Juli 4th, 2020 at 18:24
Du sagst: Die Partei “verriet” ihre Grundsätze. Ich sage, sie änderte sie.
Hinzu kommt: Wer glaubt schon an Programme/Absichten?
Nicht die Programme zählen, sondern die Taten.
Das sagt schon die Bibel.
Juli 4th, 2020 at 18:41
Nein, sie hat die Grundsätze ja nicht geändert, sondern in jeder Konsequenz dagegen verstoßen, während sie gültig waren. Immer, bis heute und egal, was im Programm steht. Das ist ein Muster bei den Sozen und keineswegs zufällig. Wer daran glaubt? Die Mitglieder, Stammwähler und Hobbypublizisten, die mir mit ihrem Gewäsch von Wollen und ‘Richtigen am Ruder’ auf den Sack gehen.
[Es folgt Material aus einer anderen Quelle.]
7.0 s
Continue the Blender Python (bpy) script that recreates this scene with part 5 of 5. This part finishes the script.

Die Bibel, ach so. Dann muss es ja stimmen.
Juli 4th, 2020 at 21:11
@7:
Tja,so ist das nun mal, wenn man aus Dummheit Chancen nicht erkennt.
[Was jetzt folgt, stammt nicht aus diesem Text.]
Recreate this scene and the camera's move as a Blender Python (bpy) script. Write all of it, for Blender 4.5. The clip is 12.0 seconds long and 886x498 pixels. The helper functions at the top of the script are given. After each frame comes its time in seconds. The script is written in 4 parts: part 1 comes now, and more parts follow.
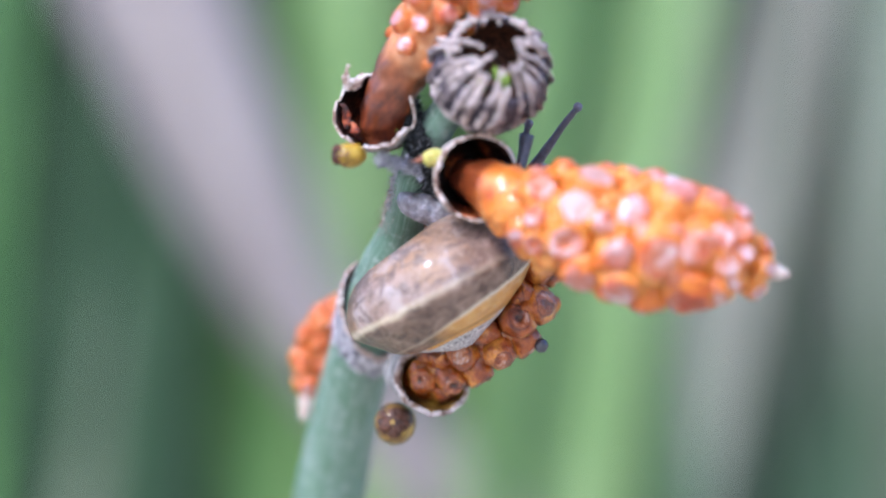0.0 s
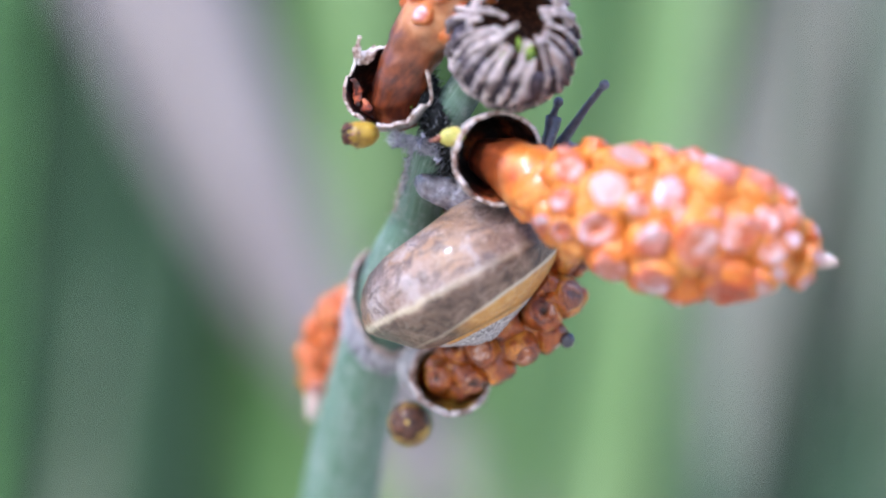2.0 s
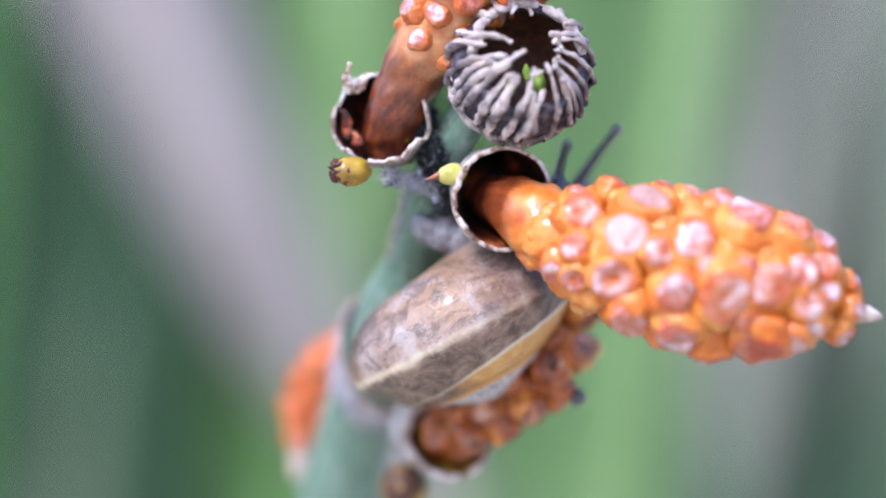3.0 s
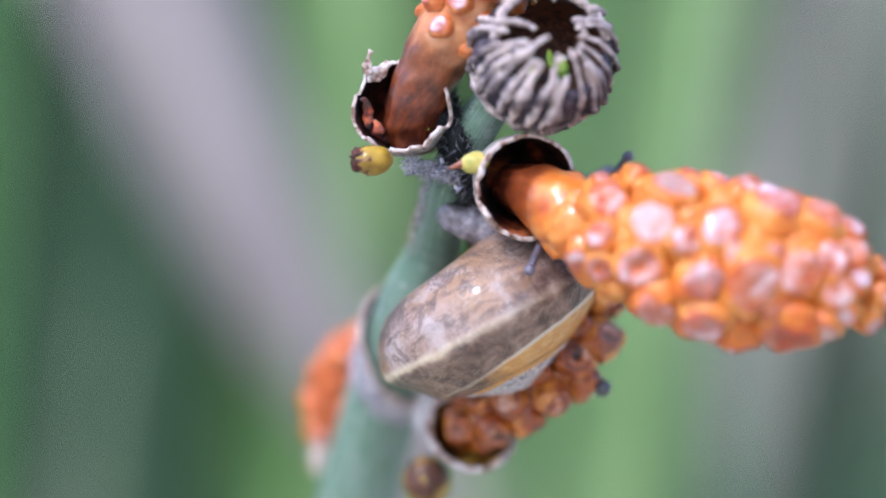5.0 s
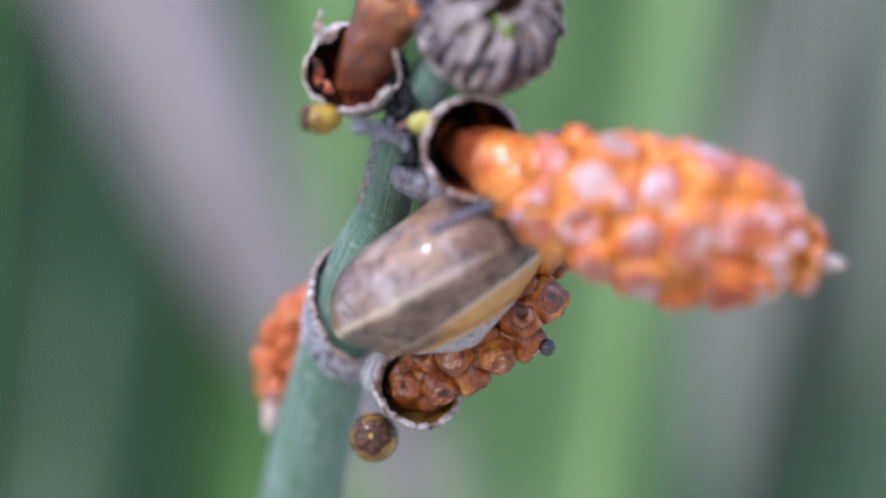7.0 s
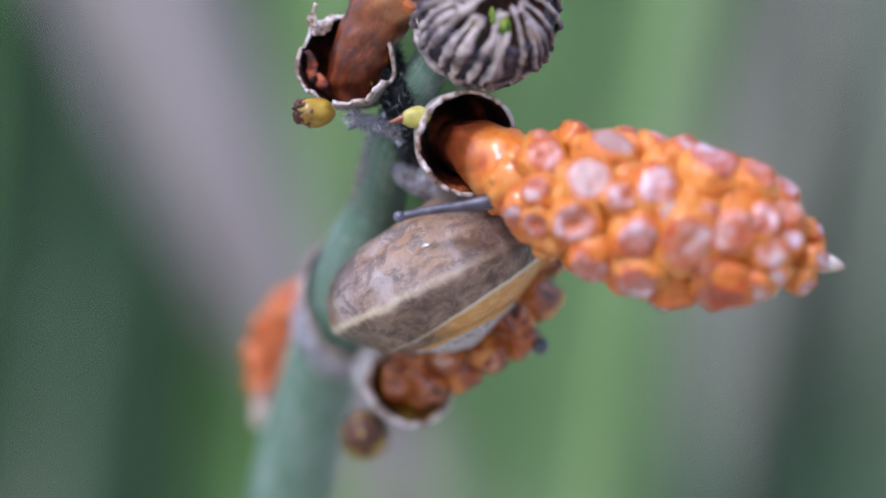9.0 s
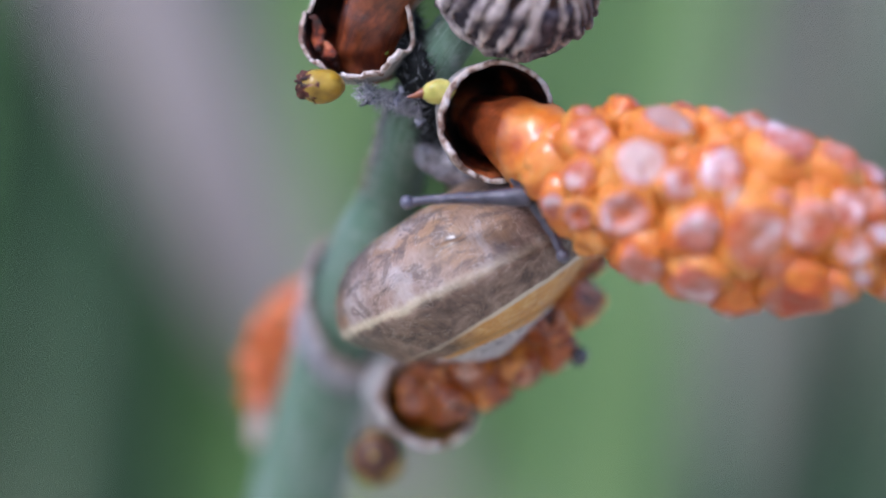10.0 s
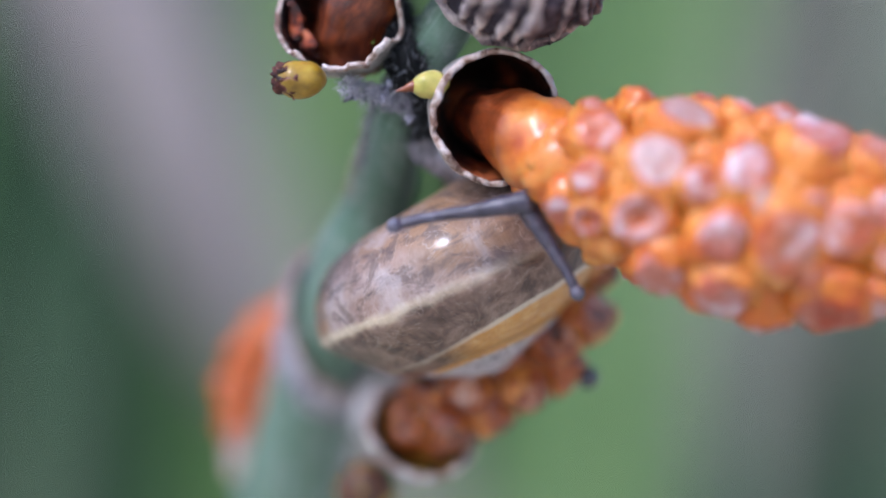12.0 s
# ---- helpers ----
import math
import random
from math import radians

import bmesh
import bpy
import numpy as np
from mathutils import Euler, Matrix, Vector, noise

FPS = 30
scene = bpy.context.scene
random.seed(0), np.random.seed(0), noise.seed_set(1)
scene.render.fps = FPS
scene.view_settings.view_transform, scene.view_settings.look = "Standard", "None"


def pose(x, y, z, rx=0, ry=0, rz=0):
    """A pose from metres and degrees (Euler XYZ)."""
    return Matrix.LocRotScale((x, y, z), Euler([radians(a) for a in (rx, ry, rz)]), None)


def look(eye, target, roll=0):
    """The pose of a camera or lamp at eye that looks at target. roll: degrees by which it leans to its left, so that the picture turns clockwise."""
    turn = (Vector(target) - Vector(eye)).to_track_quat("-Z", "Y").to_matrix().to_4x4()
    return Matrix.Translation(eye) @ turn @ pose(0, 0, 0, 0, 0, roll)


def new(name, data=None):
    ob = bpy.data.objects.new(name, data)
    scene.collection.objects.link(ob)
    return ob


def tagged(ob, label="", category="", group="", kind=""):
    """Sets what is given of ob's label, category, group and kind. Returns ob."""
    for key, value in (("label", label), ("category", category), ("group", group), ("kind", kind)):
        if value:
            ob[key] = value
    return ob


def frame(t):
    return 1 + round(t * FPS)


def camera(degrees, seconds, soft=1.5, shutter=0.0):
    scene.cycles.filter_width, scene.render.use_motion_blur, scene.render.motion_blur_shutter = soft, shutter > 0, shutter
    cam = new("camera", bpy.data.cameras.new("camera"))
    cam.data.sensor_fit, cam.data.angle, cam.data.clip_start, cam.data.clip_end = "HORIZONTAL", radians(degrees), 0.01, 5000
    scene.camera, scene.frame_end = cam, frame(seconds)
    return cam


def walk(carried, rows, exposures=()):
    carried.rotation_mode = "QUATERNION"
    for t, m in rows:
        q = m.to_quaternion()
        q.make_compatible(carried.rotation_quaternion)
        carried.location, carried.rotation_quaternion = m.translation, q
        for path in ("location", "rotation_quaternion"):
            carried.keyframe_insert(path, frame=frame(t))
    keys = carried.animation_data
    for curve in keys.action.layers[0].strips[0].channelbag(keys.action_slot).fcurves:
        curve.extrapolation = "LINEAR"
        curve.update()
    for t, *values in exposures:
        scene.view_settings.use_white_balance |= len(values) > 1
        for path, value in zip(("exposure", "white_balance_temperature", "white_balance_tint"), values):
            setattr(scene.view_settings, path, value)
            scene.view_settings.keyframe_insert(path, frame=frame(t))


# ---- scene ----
# ---------- camera and its path (rows in millimetres and degrees round the snail) ----------
MM = 0.001
HIGH = 0.6          # height of the snail over the ground
cam = camera(20, 12.0, soft=2.0)
PATH = [
    (0.0, 2.509, -270.262, -3.030, 0.042, -0.206, 0.037),
    (0.5, 4.672, -271.810, 1.183, -0.032, -0.682, -0.044),
    (1.0, -0.741, -270.835, 3.733, 0.180, -0.130, 0.031),
    (1.5, 0.000, -269.472, 0.000, 0.000, 0.000, 0.000),
    (2.0, 0.972, -249.952, -3.929, -0.050, -0.229, 0.123),
    (2.5, 1.434, -226.993, -3.962, -0.180, -0.395, 0.261),
    (3.0, 0.610, -225.574, -0.254, 0.135, -0.098, 0.007),
    (3.2, 0.404, -225.971, -0.840, 0.051, 0.092, 0.034),
    (4.8, 0.451, -219.996, -2.560, 0.075, -0.598, 0.014),
    (5.0, -1.078, -222.883, -0.593, -0.013, -0.452, 0.096),
    (5.5, 0.280, -221.822, -0.819, 0.365, 0.583, 0.064),
    (6.0, 1.327, -224.861, -0.230, 0.090, 0.136, 0.258),
    (6.5, 1.942, -226.525, -0.574, -0.246, 0.124, 0.194),
    (7.0, 2.894, -227.323, -4.171, -0.053, 0.321, -0.115),
    (7.2, 2.405, -224.966, -5.586, -0.035, -0.093, 0.090),
    (8.8, 0.917, -224.734, -2.327, -0.259, 0.725, -0.026),
    (9.0, 3.096, -224.561, -4.043, -0.166, 0.915, -0.223),
    (9.5, 2.514, -222.582, -3.165, -0.677, 0.853, -0.360),
    (10.0, 1.195, -194.295, -4.586, -0.144, 1.036, -0.230),
    (10.5, 0.790, -186.257, -2.218, 0.006, 0.726, 0.227),
    (11.0, 2.090, -183.220, -1.221, -0.125, 0.659, -0.048),
    (11.5, 2.761, -176.600, -4.181, -0.001, 0.773, 0.037),
    (11.7, 4.491, -176.453, -4.914, -0.038, 0.812, -0.017),
    (12.0, 1.409, -174.813, -5.129, 0.263, 0.569, -0.319),
]
walk(cam, [(t, pose(x * MM, y * MM, HIGH + z * MM, 90 + pitch, 0, yaw) @ pose(0, 0, 0, 0, 0, roll))
           for t, x, y, z, pitch, roll, yaw in PATH],
     exposures=[(0.0, 0.95, 5350, 19), (3.2, 0.95, 5350, 19), (5.5, 0.75, 5350, 19), (7.2, 0.55, 5350, 20), (9.5, 0.37, 5350, 20), (12.0, 0.41, 5350, 20)])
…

Während das Zentrum und die Deutschliberalen nach WK2 schlau genug waren, wenigstens die Namen zu ändern, mussten die Sozis ja unbedingt unter ihrer seit 1914 verbrannten Corporate Identity weiter machen.
Juli 5th, 2020 at 08:58
“seit 1914 verbrannte Corporate Identity” der SPD?
Die Daten sagen es anders:
Wahlergebnis SPD 1912 = 34,8%.
In der Revolution von 1918 stellten Sozialdemokraten fast überall die Mehrheit in den lokalen Räten. 1919 erzielte die SPD 37,9% der Wählerstimmen. Von da an gings bergab (März 1933 = 18,3%).
Den Höhepunkt der SPD in der BRD brachten die „Willy-Wahlen“ 1972 mit 45,8 %.
Die Entwicklung der Gewerkschaften verlief parallel:
1913 gab es rund 3 Millionen Gewerkschaftsmitglieder. 1919 waren es 4,8 Millionen. Von da an sanken die Mitgliederzahlen. In der großen Krise verloren die Gewerkschaften mehr als ein Viertel ihrer Mitglieder.
Nach dem Krieg lag der der gewerkschaftliche Organisierungsgrad 1952 bei über 40% und sank seither kontinuierlich bis auf derzeit rund 15%.
Die Sozialdemokratie wird nicht durch Krieg oder Revolution geschwächt, sondern durch Wirtschaftskrise.